There is mounting evidence of collusion between current and former members of Donald Trump’s team. One or two might be a coincidence. As it stands, there are: Mike Flynn, Erik Prince, Jeff Sessions, Carter Page, Paul Manafort, and Roger Stone – as well as the DNC e-mail hack. (Don’t hesitate to correct me if I’ve missed anyone.)
It is far from proven (or likely) that Trump himself – despite repeated panegyrics on Vladimir Putin – is a fully paid-up Russian agent. Indeed, for all his admiration of the Russian president, his temperament precludes him, on myriad fronts, from being a reliable recruit. More probably, just as Steve Bannon and a variety of far-right groups have, Russia saw an opportunity to latch on to the Trump campaign and use it as a vehicle towards its own ends, nudging its allies into the right positions.
It is clear that Russia favoured a Trump victory, as shown by the DNC hack – not only was Trump clearly more sympathetic to Russia, but Vladimir Putin has a personal grudge against Clinton. Trump is the perfect president for Russia… – and not just because of his refusal to sleight Putin.
For a start, there’s the bullshit. Unlike other dishonest politicians, Trump doesn’t tell occasional lies in the hope of being believed – he continuously makes claims which are verifiably false, whilst denouncing the mainstream media (MSM) as “fake news”. Trump blurs the line between truth and fiction, which plays perfectly into Russia’s (principally Vladislav Surkov’s) “non-linear warfare” propaganda campaign, focused on sowing doubt and confusion about everything.

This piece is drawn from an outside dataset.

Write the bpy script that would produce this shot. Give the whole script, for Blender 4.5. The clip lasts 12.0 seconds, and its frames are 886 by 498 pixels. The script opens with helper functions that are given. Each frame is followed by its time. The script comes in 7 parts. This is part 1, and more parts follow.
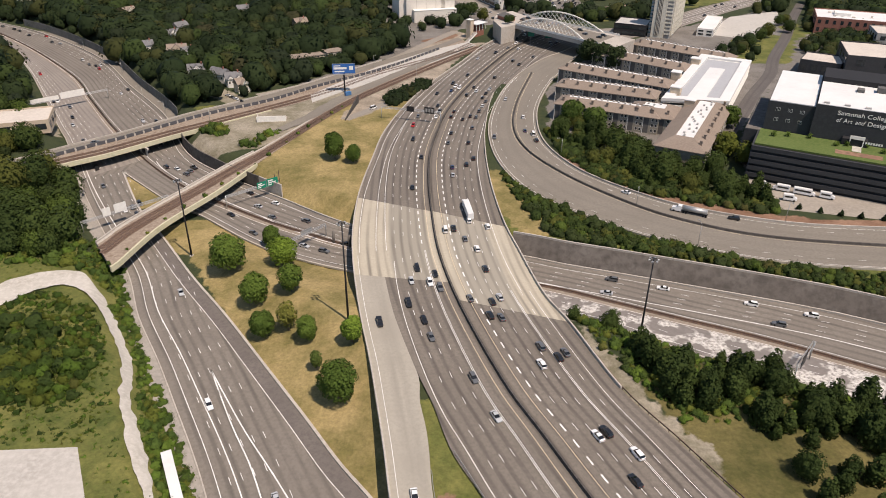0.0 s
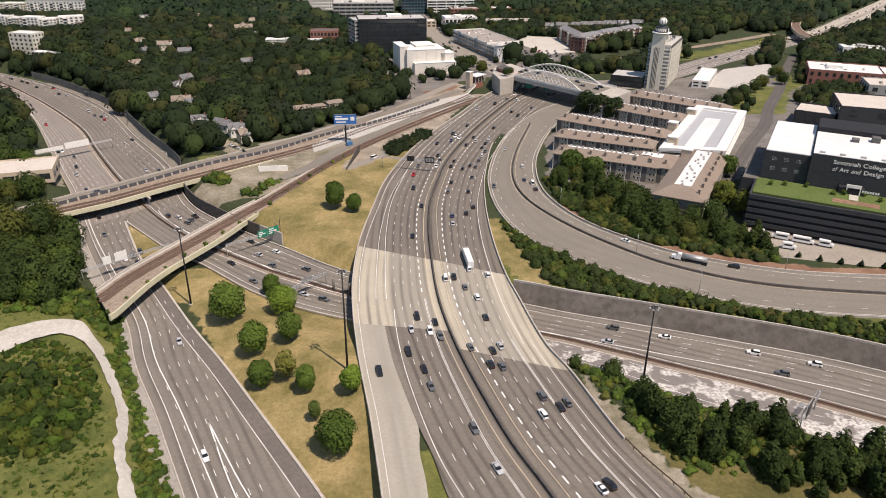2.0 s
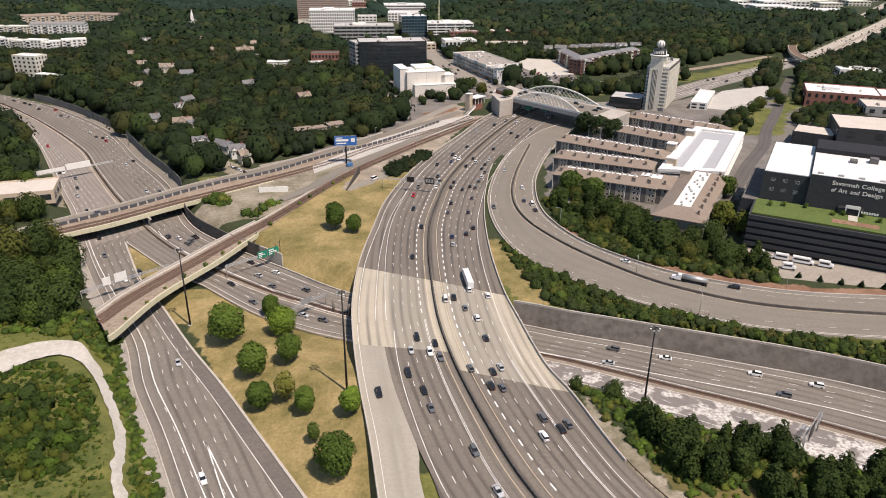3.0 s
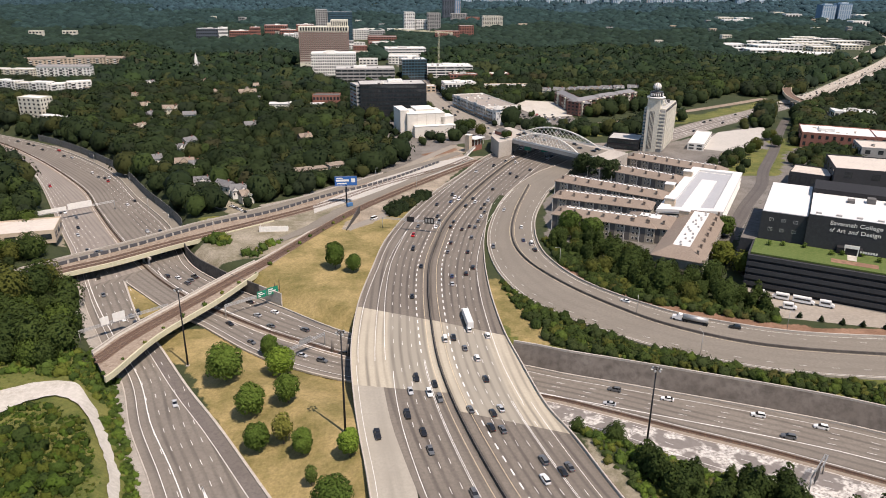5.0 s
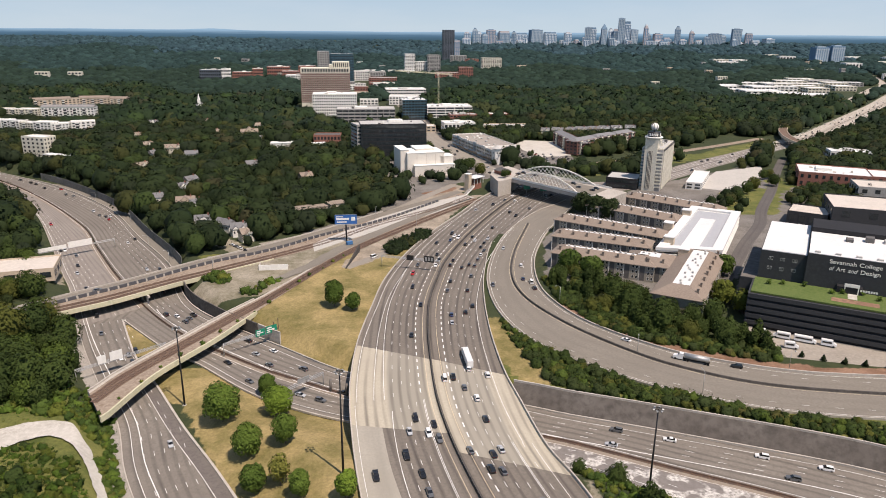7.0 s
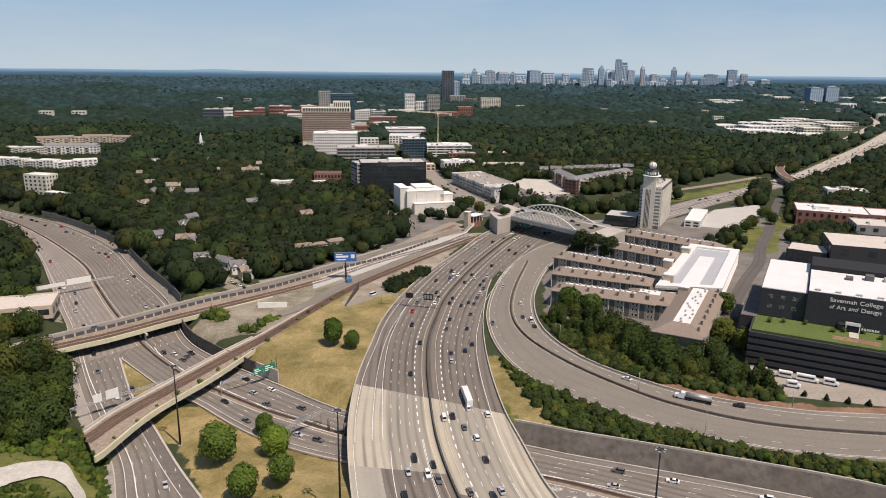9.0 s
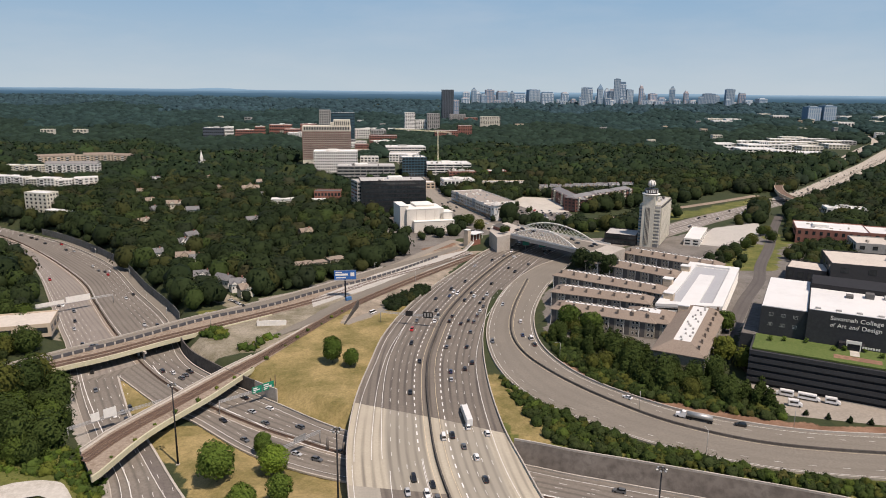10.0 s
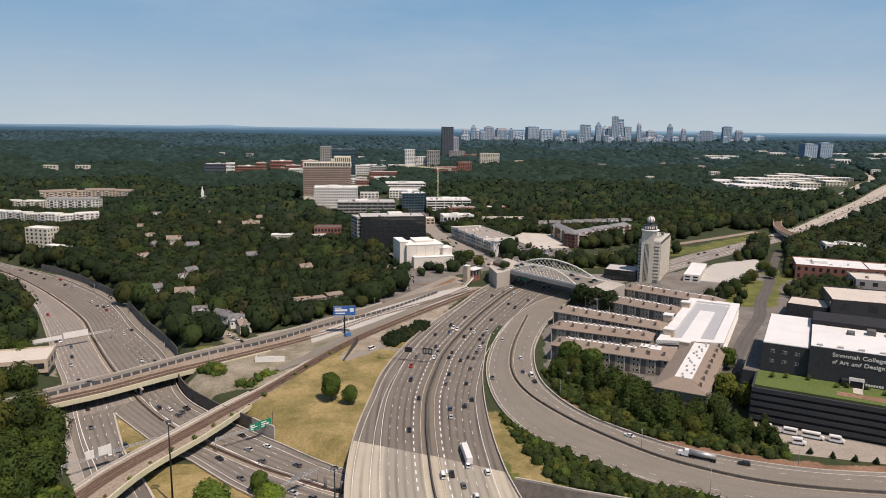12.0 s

Moreover, Trump’s surreal and, to be frank, clownish persona help paint democracy as a joke. Why risk electing an idiot, when you can let a reliable authoritarian – with the right abilities to fight his way to the top – do just that? Unlike the autocrats in other paper democracies who use increasingly desperate ruses to make a pretence of democratic legitimacy, the Kremlim actively disseminated an anti-democratic ideology. The ideas and arguments of fascists are revived and publicly quoted by government figures, including Putin. It is readily suggested that democracy is on a par with terrorism. And in Trump, Russia has a Yeltsin-like buffoon to (subtely) point at.
Furthermore, Trump’s approach vindicates Putin’s. Like Putin, he is a strongman. Like Putin, he rejects the liberal rules-based global order of “human rights” and “international obligations” – results, not principles, are what matters. And most potently, his “America first” ideology dispels what Russia decries as the myth of American moral superiority. America has for a long time justified is global hegemony by portraying itself as a “responsible” superpower, acting selflessly to defend peace and order in the world. According to Trump, powerful countries, great countries, are entitled to serve their own interests by throwing their weight around – and if that comes at the expense of others, then so be it. His crassness, his duplicity, his lack of moral purpose – all serve to shatter the twin illusions of American and Russian exceptionalism: that America in particular (and the West in general) represents the pinnacle of civilisation, and that Russia is any worse than anywhere else.
Despite his fawning admiration, it is doubtful that the unpredictable Donald is actively in cahoots with Russia. But unwittingly or not, he is vulnerable to her influence – and is a very useful idiot in more ways than one.